Task requirements:
Copy all the data exactly, except the pictures.

Recorded data:
▬▬▬▬▬▬

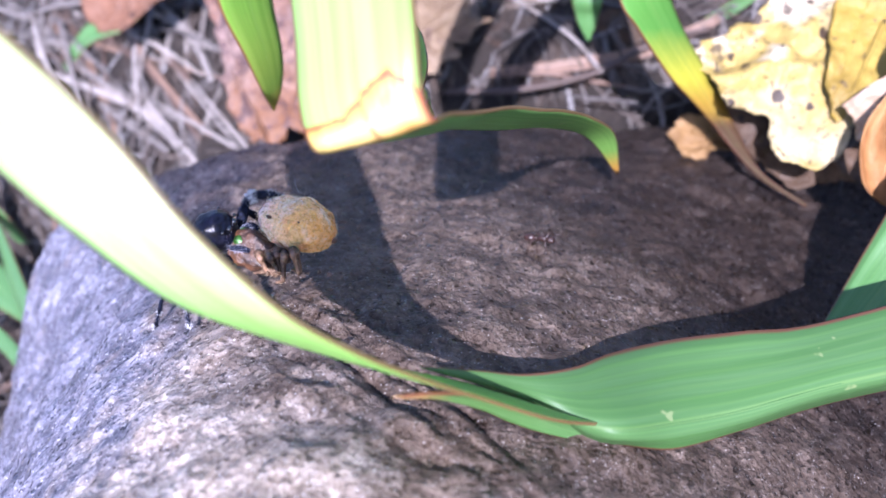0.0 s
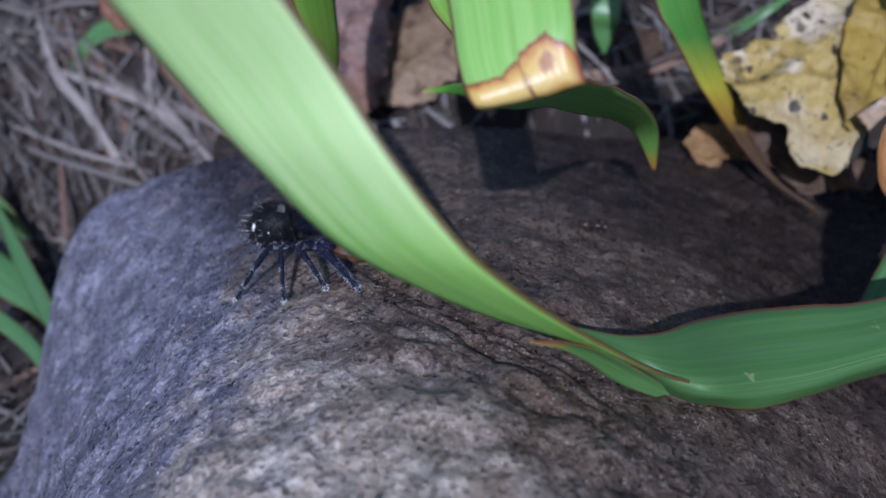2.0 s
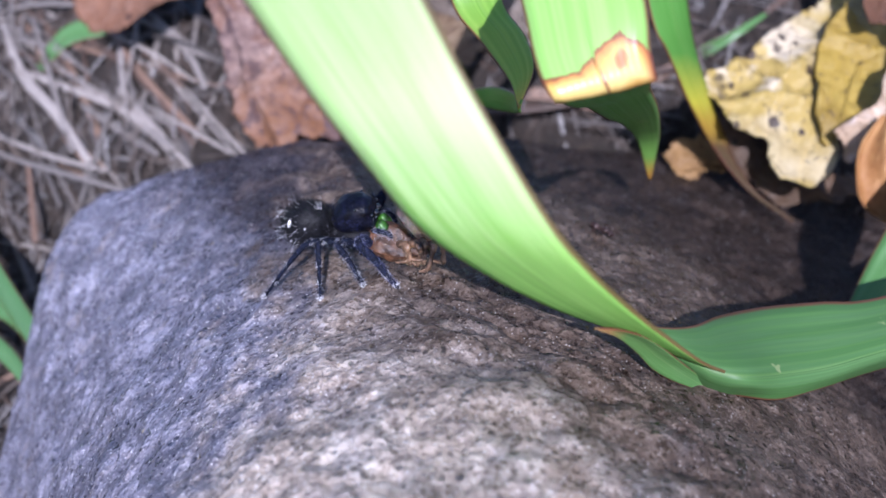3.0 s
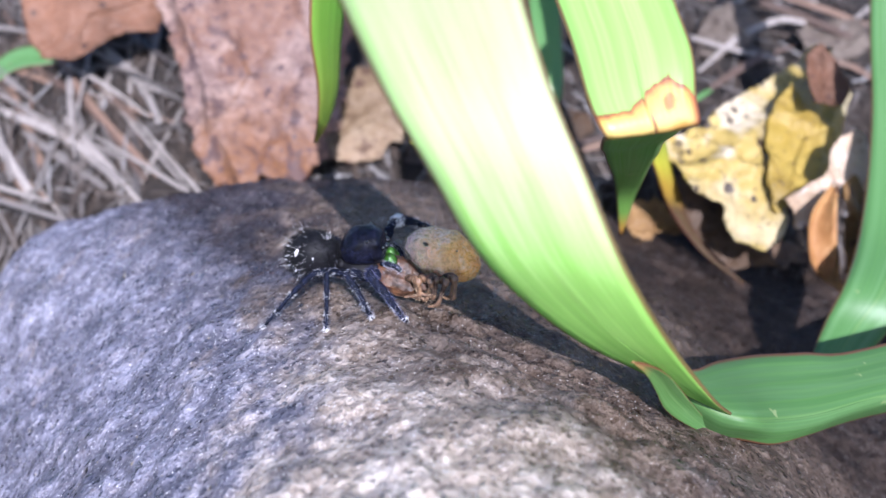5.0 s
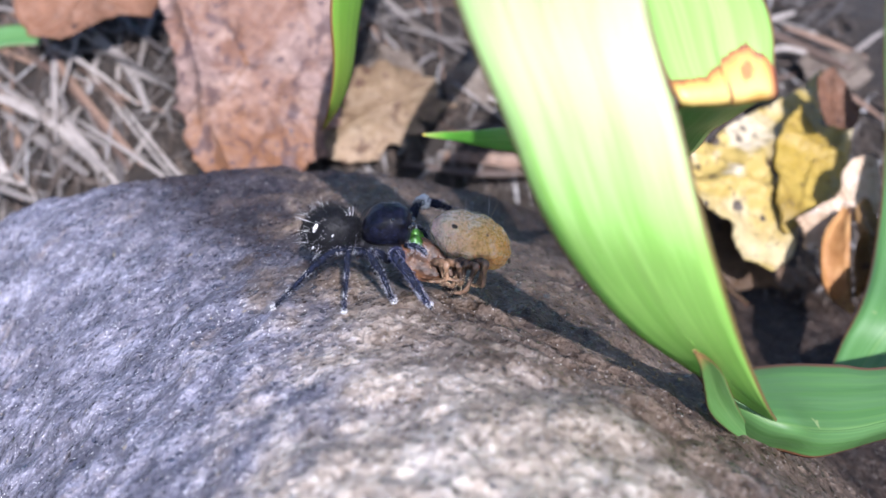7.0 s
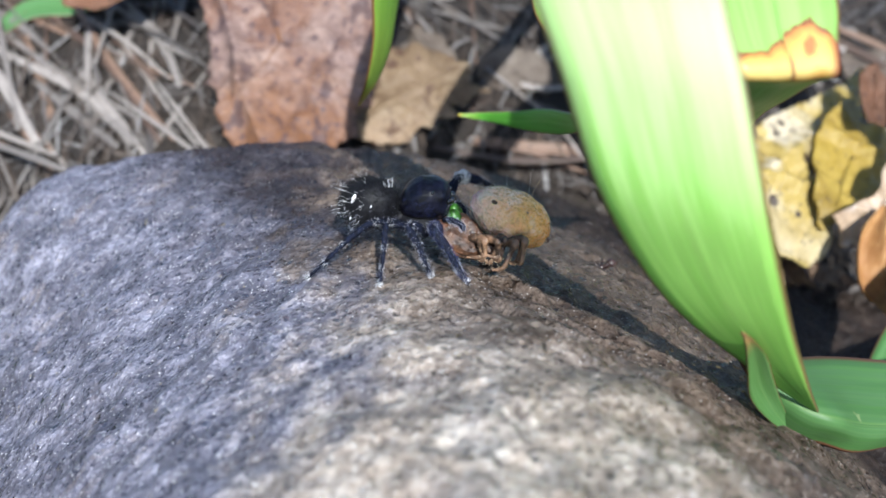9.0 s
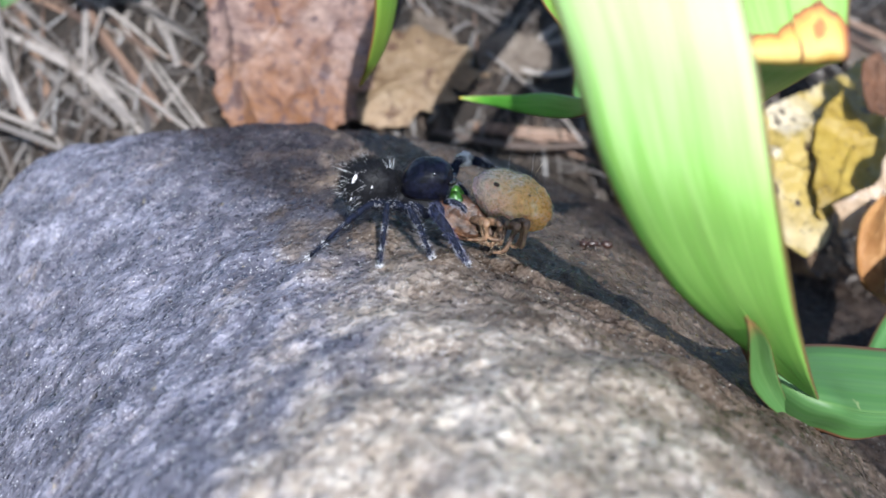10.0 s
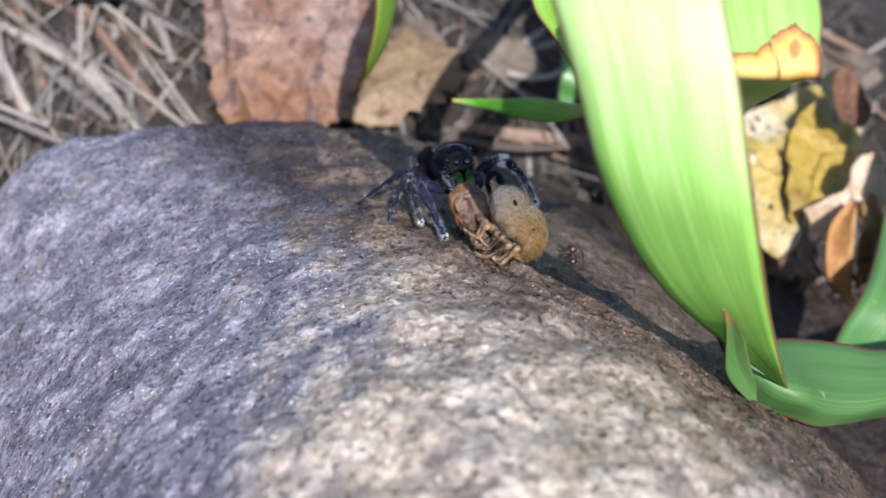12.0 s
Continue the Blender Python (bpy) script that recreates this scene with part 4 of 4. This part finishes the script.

▬▬▬▬▬▬

Solution for this problem:
0.0 s
2.0 s
3.0 s
5.0 s
7.0 s
9.0 s
10.0 s
12.0 s
Continue the Blender Python (bpy) script that recreates this scene with part 4 of 4. This part finishes the script.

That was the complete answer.